Whether or not you admire the spirituality, or lack of spirituality, of local atheist Chaz Stevens, you’ve got to hand it to the guy.
He serves a purpose.
The Palm Beach County School Board has had a practice of allowing religious groups to
advertise their brand of salvation at county public schools. At least that was the practice until Stevens asked Boca Raton High School to display his banner, which said, “The Church of Satanology” and “Give the Devil his due.”
There’s nothing like tossing a Satanist in the punch bowl to get public organizations to shake themselves awake to the Constitutional dictates regarding the separation of church and state.
Stevens’ action prompted the school district to write a new policy, which reads, in part, that it’s not the intent of the School Board to create “a venue of forum for the expression of political, religious, or controversial subjects which are inconsistent with the educational mission of the School Board or which could be perceived as bearing the imprimatur or endorsement of the School Board.”
It’s too bad the religious zealots in the Florida Legislature haven’t been paying attention.
This session, our state lawmakers passed The Florida Student and School Personnel Religious Liberties Act, a bill that encourages more religious proselytizing in public schools.
Its two main proponents have been Rep. Kim Daniels, a Democrat from Jacksonville. She’s a self-described apostle who came to the legislature as a Christian evangelical preacher. Daniels believes that witches are trying to take over the country, and may be working extra hard on President Donald Trump. Seriously.
“America is under siege, God, when it comes to the place where witches are bold enough to come out and declare that they will have authority over who’s the president of the United States,” she said during a rambling 16-minute prayer she posted online shortly after her election. “I think it’s time for the saints of God to take a radical position, and we send every curse back to the vortexes of Hell where they came from, in the name of Jesus.”
Naturally, she’s all about more Jesus time in public schools.
In the Florida Senate, her partner in this quest is State Sen. Dennis Baxley, an Ocala Republican who owns a string of funeral homes and was the former executive director of the Christian Coalition of Florida.
Baxley’s not a fan of evolution, and thinks it’s unfair that Florida’s public school children are being exposed to a science curriculum that doesn’t allow that the earth is just 6,000 years old.

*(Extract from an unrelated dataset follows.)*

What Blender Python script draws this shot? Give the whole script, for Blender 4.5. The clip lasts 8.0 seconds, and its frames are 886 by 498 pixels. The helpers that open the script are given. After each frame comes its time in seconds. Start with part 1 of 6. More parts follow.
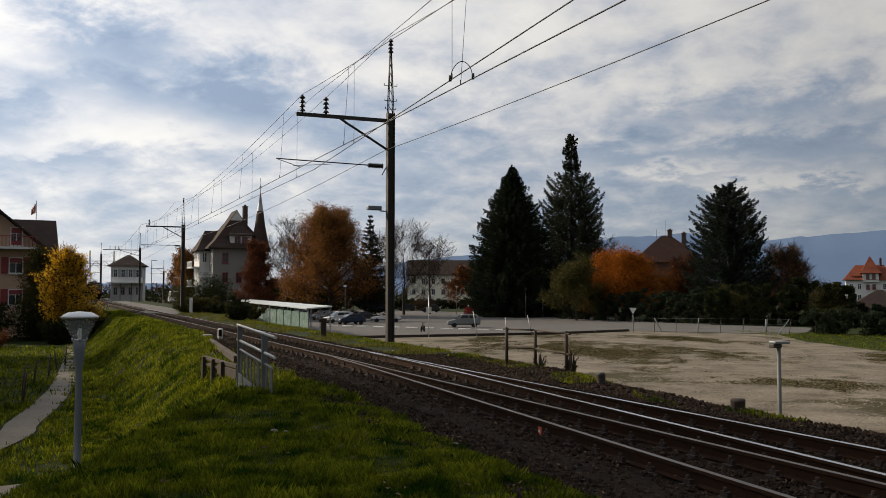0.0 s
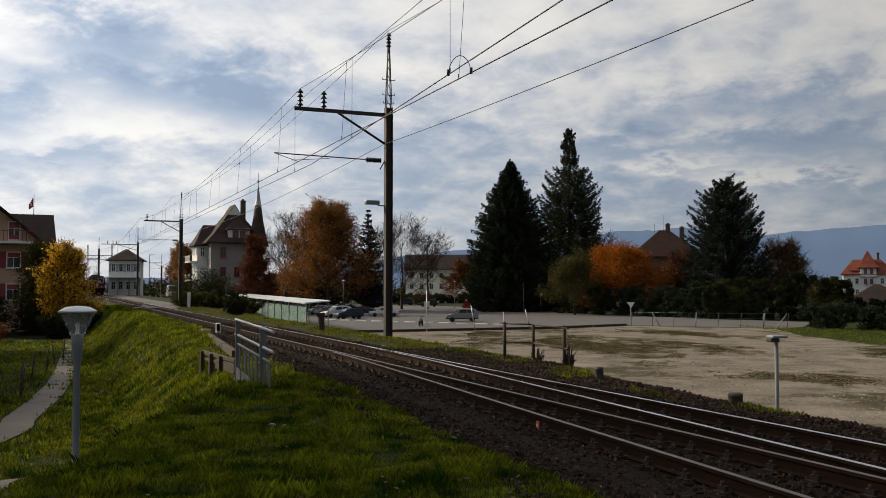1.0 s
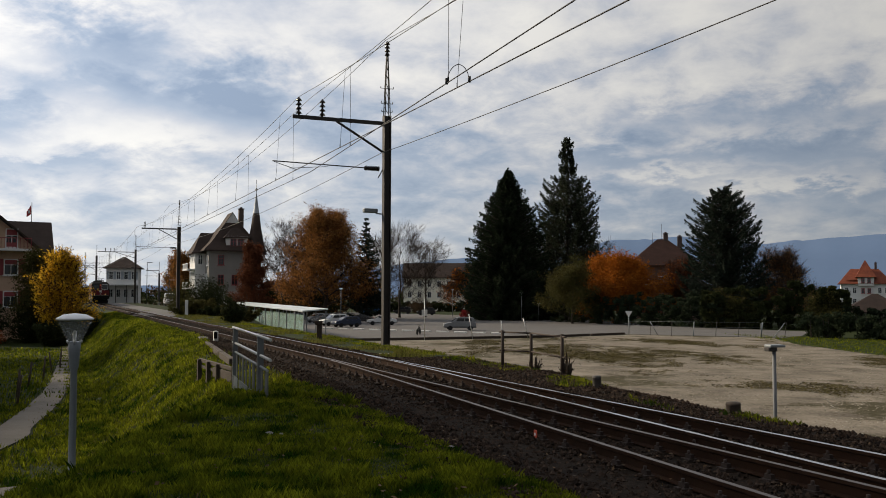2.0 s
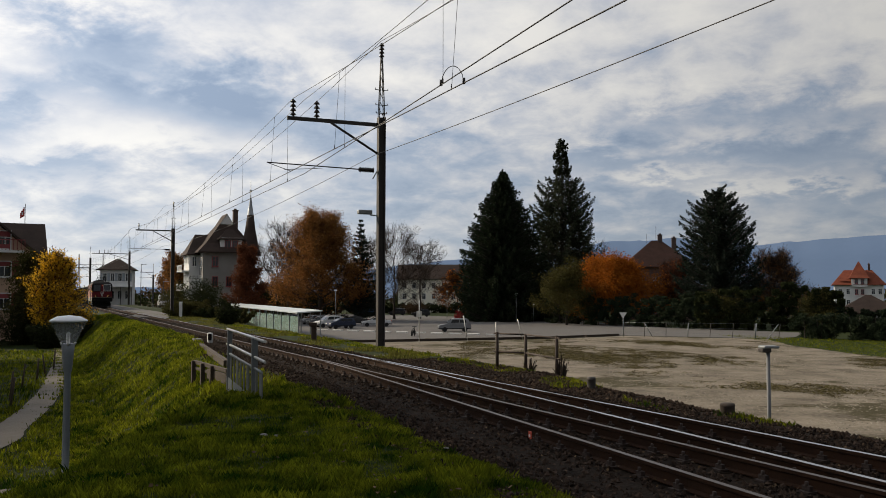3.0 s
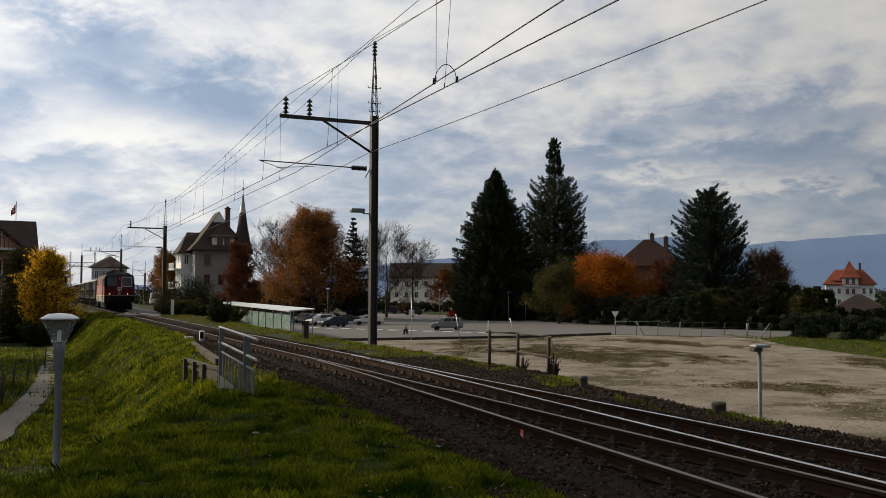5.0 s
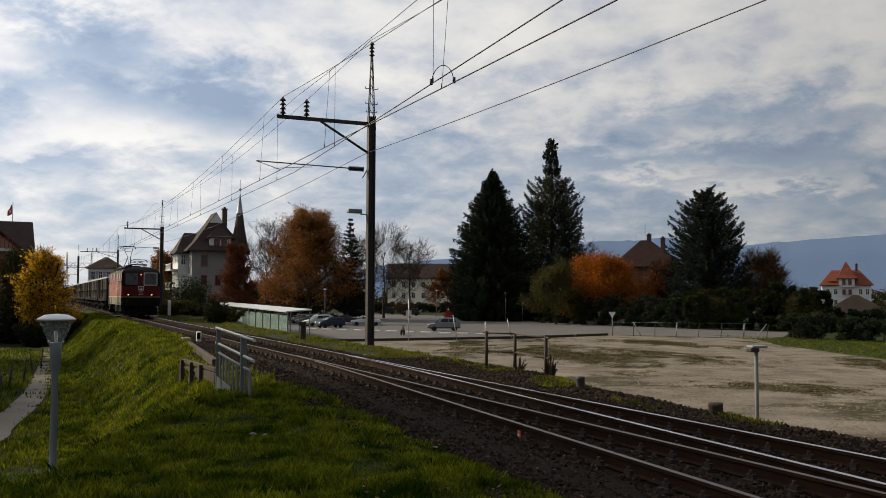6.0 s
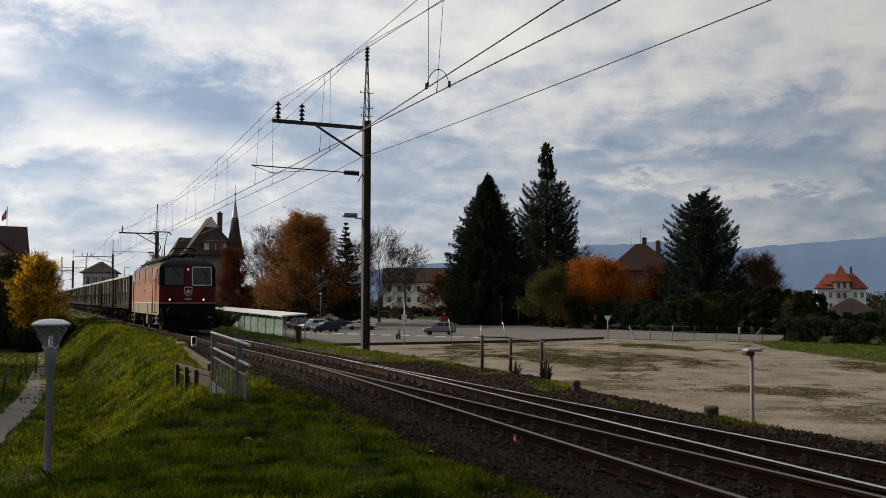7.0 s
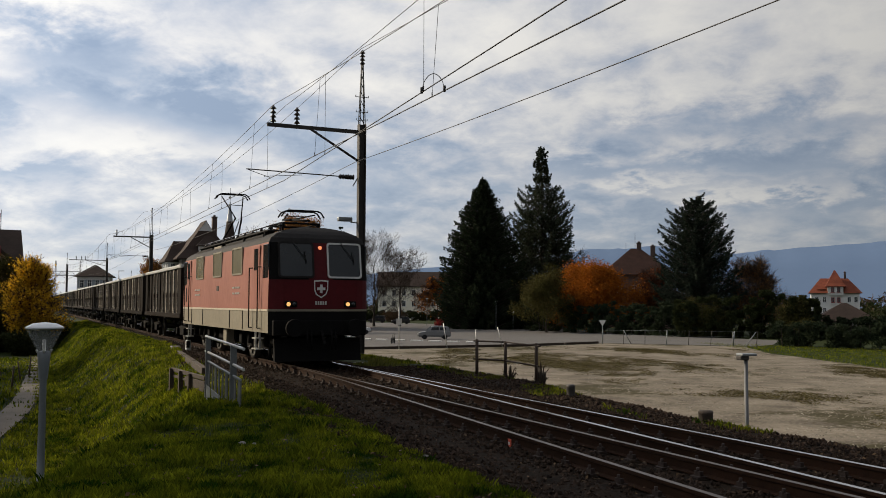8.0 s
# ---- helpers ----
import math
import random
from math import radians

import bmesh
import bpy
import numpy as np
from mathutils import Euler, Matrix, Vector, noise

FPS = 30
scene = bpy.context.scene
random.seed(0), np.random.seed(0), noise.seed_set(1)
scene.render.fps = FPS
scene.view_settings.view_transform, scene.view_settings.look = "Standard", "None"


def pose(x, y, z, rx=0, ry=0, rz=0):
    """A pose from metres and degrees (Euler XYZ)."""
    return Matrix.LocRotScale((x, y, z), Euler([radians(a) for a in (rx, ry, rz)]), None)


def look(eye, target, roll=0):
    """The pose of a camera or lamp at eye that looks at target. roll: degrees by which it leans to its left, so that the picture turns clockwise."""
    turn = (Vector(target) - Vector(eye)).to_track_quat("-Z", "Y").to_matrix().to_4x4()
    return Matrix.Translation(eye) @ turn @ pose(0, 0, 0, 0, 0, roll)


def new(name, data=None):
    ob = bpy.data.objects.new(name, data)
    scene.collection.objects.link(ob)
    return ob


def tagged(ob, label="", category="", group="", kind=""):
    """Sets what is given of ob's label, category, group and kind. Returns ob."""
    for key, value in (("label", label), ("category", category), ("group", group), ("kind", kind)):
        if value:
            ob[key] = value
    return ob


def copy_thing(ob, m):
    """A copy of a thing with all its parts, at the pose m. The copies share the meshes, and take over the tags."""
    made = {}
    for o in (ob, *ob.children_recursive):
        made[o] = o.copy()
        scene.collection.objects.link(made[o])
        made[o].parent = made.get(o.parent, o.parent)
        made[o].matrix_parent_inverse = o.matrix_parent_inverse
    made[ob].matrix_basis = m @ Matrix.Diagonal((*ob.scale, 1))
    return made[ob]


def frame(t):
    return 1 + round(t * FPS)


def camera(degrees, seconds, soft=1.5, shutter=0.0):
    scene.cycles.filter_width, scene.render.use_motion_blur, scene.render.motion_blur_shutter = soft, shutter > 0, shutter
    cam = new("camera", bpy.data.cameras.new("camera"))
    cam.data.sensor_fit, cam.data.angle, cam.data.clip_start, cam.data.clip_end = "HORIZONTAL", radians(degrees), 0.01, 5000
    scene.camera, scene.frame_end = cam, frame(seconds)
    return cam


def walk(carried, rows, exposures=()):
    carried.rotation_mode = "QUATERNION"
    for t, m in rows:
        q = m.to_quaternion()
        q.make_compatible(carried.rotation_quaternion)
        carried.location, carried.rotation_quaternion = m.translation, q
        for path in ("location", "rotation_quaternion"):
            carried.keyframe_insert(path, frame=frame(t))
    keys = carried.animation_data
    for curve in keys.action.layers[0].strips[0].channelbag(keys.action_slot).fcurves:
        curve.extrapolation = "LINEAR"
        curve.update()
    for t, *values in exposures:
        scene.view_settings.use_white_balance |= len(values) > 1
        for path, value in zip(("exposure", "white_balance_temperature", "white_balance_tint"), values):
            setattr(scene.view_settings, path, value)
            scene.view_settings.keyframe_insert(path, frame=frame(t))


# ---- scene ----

cam = camera(52.0, 8.0, soft=0.9)
EYE = (0.0, 0.0, 1.72)
VIEW = [  # seconds, yaw, pitch, roll
    (0.0, 0.551, 2.715, -0.005), (0.5, 0.563, 2.491, -0.143), (1.0, 0.428, 2.366, -0.003), (1.5, 0.432, 2.708, -0.088),
    (3.0, -0.047, 2.989, -0.085), (3.5, 0.0, 3.03, 0.11), (4.0, -0.127, 2.873, 0.124), (4.5, -0.362, 2.888, -0.078),
    (6.0, -0.704, 2.942, -0.213), (6.5, -0.855, 3.065, -0.162), (7.0, -0.984, 3.196, -0.097), (7.5, -0.979, 3.303, -0.084),
    (8.0, -1.309, 3.459, -0.18)]
walk(cam, [(t, pose(*EYE, 90 + p, r, y)) for t, y, p, r in VIEW])

# ---- world and sun ----
SUN_AZ, SUN_EL = -62.0, 27.0     # degrees: to the left of the view, and up
CLOUD_BANKS = [  # bearing, height, half width, half depth (degrees), dark or bright
    (-23.3, 14.5, 4.3, 1.4, -0.11), (-18.3, 15.1, 3.4, 1.4, -0.10), (-21.9, 12.2, 3.9, 1.1, -0.07), (-16.3, 12.0, 4.6, 1.6, -0.12), (-12.6, 11.8, 3.2, 1.6, -0.10), (-25.4, 9.7, 2.9, 1.1, -0.09),
    (-24.6, 7.5, 3.4, 0.5, -0.07), (-2.1, 9.1, 3.0, 1.4, -0.06), (-23.6, 17.4, 6.8, 1.1, 0.11), (-11.6, 15.4, 4.3, 1.8, 0.06), (-18.9, 9.4, 5.3, 0.7, 0.06), (13.3, 11.0, 3.4, 1.3, -0.10),
    (21.6, 11.1, 4.6, 1.1, -0.09), (18.6, 8.7, 4.3, 0.9, -0.11), (9.5, 8.6, 3.2, 0.9, -0.09), (23.5, 6.1, 3.9, 0.9, -0.07), (13.3, 7.7, 4.6, 0.4, 0.10), (19.5, 6.7, 4.6, 0.4, 0.10),
    (22.0, 15.5, 12.0, 6.0, 0.09), (2.0, 17.0, 9.0, 5.0, 0.06), (8.0, 4.5, 26.0, 5.5, -0.09)]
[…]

They were the guiding hands that successfully passed a bill that would expand the role of religion in Florida’s public schools to levels that have alarmed the American Civil Liberties Union, the Florida Citizens for Science and the Americans United for Separation of Church and State.
Under this act, public schools must give religious groups access to school facilities on the same basis as secular groups; teachers can’t be discriminated against for bringing their religion into class discussions and lessons, and teachers and staff can also participate in student-initiated religious activities on school grounds.

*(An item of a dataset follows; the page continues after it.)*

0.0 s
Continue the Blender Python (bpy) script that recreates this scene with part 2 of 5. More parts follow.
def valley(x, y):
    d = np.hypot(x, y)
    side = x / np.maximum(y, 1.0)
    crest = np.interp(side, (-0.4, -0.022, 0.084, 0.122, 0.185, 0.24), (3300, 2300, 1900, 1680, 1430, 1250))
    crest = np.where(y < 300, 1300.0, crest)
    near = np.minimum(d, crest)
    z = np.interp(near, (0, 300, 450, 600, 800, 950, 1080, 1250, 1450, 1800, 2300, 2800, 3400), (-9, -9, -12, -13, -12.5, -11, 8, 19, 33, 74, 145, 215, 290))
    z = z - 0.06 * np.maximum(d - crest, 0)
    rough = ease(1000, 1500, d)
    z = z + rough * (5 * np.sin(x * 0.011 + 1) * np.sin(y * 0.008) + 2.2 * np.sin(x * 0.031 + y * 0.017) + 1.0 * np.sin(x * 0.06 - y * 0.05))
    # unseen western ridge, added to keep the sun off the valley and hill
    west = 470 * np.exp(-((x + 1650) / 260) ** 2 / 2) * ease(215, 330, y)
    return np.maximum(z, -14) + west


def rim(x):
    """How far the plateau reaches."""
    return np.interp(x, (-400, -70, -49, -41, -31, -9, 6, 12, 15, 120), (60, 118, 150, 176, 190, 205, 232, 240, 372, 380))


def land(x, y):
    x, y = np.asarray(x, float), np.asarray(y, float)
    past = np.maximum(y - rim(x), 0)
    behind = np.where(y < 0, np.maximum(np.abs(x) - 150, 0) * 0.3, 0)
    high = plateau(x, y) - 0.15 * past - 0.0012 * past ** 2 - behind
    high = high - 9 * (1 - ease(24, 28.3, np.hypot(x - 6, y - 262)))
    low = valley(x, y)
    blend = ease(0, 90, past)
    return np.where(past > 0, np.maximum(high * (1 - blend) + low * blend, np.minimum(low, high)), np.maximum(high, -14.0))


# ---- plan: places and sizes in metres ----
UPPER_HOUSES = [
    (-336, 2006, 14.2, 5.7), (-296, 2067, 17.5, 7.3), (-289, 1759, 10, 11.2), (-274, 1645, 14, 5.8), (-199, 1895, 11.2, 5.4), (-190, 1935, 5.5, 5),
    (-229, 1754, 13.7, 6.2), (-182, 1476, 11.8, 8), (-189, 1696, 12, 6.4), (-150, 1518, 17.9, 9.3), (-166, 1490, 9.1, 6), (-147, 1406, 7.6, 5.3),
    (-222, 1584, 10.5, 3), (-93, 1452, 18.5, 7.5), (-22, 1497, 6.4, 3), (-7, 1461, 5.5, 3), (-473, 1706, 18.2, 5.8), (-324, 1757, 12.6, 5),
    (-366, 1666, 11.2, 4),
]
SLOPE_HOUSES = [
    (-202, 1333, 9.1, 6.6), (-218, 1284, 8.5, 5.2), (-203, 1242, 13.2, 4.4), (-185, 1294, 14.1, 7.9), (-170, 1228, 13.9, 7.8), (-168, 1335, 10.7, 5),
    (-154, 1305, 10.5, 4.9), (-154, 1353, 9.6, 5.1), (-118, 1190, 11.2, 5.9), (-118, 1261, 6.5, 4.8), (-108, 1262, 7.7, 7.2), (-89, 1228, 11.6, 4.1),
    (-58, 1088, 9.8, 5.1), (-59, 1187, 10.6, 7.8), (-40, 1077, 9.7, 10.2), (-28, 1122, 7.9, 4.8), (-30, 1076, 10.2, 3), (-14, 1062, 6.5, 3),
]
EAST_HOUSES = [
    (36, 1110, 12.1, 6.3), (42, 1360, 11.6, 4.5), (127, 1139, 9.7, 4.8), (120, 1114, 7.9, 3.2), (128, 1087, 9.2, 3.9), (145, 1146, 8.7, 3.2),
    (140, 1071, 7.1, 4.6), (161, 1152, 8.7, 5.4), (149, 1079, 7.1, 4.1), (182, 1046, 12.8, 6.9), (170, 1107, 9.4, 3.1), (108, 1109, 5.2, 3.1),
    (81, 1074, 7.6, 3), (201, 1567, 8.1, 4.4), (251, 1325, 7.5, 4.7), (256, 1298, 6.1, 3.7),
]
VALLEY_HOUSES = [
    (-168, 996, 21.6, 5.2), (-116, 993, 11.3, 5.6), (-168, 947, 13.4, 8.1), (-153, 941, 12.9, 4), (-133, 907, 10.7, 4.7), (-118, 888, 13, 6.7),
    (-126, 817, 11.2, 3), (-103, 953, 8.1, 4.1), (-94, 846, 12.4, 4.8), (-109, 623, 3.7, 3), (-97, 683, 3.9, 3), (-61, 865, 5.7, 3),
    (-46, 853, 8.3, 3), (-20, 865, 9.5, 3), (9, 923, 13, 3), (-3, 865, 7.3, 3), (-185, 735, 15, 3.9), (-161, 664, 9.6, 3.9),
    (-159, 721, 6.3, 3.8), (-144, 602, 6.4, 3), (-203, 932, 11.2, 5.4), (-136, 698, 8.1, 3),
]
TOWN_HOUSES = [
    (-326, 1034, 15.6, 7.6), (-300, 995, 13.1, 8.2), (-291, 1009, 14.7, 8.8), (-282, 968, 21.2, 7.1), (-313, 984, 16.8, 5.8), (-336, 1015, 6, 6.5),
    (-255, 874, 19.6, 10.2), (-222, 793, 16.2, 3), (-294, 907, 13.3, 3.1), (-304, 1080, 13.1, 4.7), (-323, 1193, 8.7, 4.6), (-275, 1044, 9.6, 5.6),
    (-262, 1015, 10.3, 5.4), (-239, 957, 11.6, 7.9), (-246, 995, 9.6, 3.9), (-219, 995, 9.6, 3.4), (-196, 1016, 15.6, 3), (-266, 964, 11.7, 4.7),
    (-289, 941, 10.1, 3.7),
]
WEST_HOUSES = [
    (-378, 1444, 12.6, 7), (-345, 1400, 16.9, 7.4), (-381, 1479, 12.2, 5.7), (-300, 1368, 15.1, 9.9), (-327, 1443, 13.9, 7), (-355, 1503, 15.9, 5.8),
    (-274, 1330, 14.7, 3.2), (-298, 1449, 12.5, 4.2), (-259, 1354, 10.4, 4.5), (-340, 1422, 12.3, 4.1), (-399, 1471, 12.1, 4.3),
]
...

I’m sure that these North Florida lawmakers are only thinking about how this will open the schoolhouse doors wider for Christianity.

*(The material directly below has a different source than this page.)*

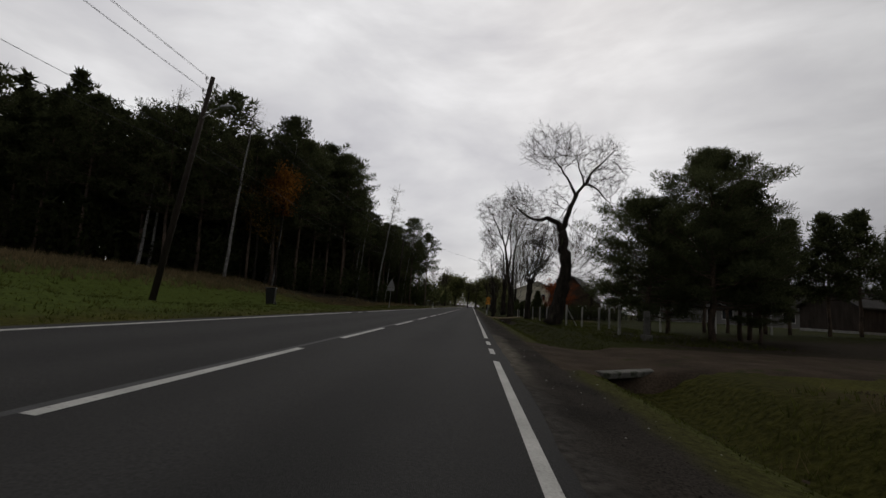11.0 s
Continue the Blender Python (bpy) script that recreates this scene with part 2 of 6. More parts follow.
M["leaf_red"] = mat("red_leaves", (0.19, 0.045, 0.016), (0.33, 0.095, 0.03), 0.8, 0.7, 0.3, 12, 0.0, rand=0.35, island=True, through_light=0.5)
M["leaf_pale"] = mat("pale_spring_leaves", (0.09, 0.10, 0.035), (0.15, 0.15, 0.06), 0.8, 0.7, 0.3, 12, 0.0, rand=0.3, island=True, through_light=0.5)
M["leaf_autumn"] = mat("yellow_brown_leaves", (0.13, 0.085, 0.02), (0.24, 0.15, 0.035), 0.8, 0.7, 0.3, 12, 0.0, rand=0.35, island=True, through_light=0.5)
M["leaf_brown"] = mat("dead_brown_leaves", (0.055, 0.040, 0.024), (0.10, 0.075, 0.045), 0.8, 0.8, 0.3, 12, 0.0, rand=0.35, island=True, through_light=0.3)
M["grass"] = mat("grass_blades", (0.044, 0.052, 0.0130), (0.086, 0.092, 0.0240), 0.5, 0.8, 0.2, 5, 0.0, rand=0.4, island=True, through_light=0.5)
M["grass_fresh"] = mat("fresh_meadow_blades", (0.058, 0.078, 0.013), (0.115, 0.135, 0.024), 0.5, 0.8, 0.2, 5, 0.0, rand=0.4, island=True, through_light=0.5)
M["dry_grass"] = mat("dry_grass_blades", (0.11, 0.085, 0.045), (0.17, 0.13, 0.07), 0.5, 0.85, 0.2, 5, 0.0, rand=0.35, island=True, through_light=0.5)
M["plaster_yellow"] = mat("yellow_plaster", (0.70, 0.50, 0.25), (0.78, 0.57, 0.29), 0.4, 0.9, 0.06, 30, 0.15, spots=(0.64, 0.45, 0.22), spot_scale=0.8, spot_at=0.6)
M["plaster_grey"] = mat("grey_plaster", (0.17, 0.165, 0.155), (0.26, 0.25, 0.235), 0.7, 0.92, 0.12, 30, 0.25, spots=(0.17, 0.165, 0.15), spot_scale=1.2, spot_at=0.6)
M["plaster_white"] = mat("pale_plaster", (0.72, 0.67, 0.52), (0.80, 0.75, 0.60), 0.6, 0.9, 0.06, 30, 0.15, spots=(0.42, 0.39, 0.33), spot_scale=1.0, spot_at=0.62)
M["brick"] = mat("brick_wall", (0.13, 0.055, 0.033), (0.19, 0.08, 0.045), 3.0, 0.9, 0.2, 30, 0.3, rand=0.15)
M["brick_old"] = mat("sooty_old_brick", (0.060, 0.036, 0.027), (0.095, 0.055, 0.040), 2.0, 0.92, 0.2, 30, 0.3, spots=(0.04, 0.032, 0.028), spot_scale=0.8, spot_at=0.58)
M["brick_dull"] = mat("dull_brown_brick", (0.105, 0.050, 0.032), (0.150, 0.070, 0.042), 2.0, 0.92, 0.2, 30, 0.3, spots=(0.06, 0.04, 0.03), spot_scale=0.8, spot_at=0.6)
M["plaster_brown"] = mat("brown_plaster", (0.06, 0.042, 0.03), (0.09, 0.062, 0.044), 0.8, 0.92, 0.12, 30, 0.25)
M["plaster_drab"] = mat("drab_stained_render", (0.085, 0.075, 0.058), (0.13, 0.115, 0.09), 0.9, 0.92, 0.15, 30, 0.25, spots=(0.06, 0.052, 0.04), spot_scale=1.4, spot_at=0.58)
M["roof_dark"] = mat("dark_roof_tiles", (0.028, 0.026, 0.025), (0.05, 0.046, 0.043), 1.2, 0.9, 0.2, 30, 0.5, 20)
M["roof_grey"] = mat("old_asbestos_sheets", (0.10, 0.10, 0.10), (0.17, 0.165, 0.16), 1.0, 0.9, 0.2, 20, 0.3, spots=(0.06, 0.062, 0.05), spot_scale=2)
M["roof_red"] = mat("red_roof_tiles", (0.30, 0.06, 0.035), (0.38, 0.09, 0.05), 1.5, 0.85, 0.15, 30, 0.3)
M["roof_metal"] = mat("galvanised_roof", (0.20, 0.195, 0.20), (0.30, 0.29, 0.30), 1.0, 0.5, 0.1, 20, 0.1, metal=0.3)
M["wood_dark"] = mat("dark_wood", (0.025, 0.019, 0.015), (0.05, 0.038, 0.03), 3.0, 0.85, 0.3, 30, 0.4, stretch=(1, 1, 0.2), rand=0.2)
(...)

Which is why a guy like Stevens is so useful.
He helps to point out that people who claim they’re for “religious liberty” are really just interested in promoting their own narrow definition of religion on all students, whether they like it or not.
What’s going to happen when the Florida Student and School Personnel Religious Liberties Act results in the first Florida public school to sound the Muslim call to prayer over the loudspeaker? And will Baxley and Daniels be proud of their efforts after the first Florida public school teacher helps launch a Santeria Club in his school, or after a teacher at another public high school takes Stevens’ Satanism banner and hangs it in her classroom?
I suspect that state lawmakers will do what the Palm Beach County School District is doing — remembering that promoting religious expression in public schools means promoting all forms of religious expression. Something that’s suddenly not such a great idea.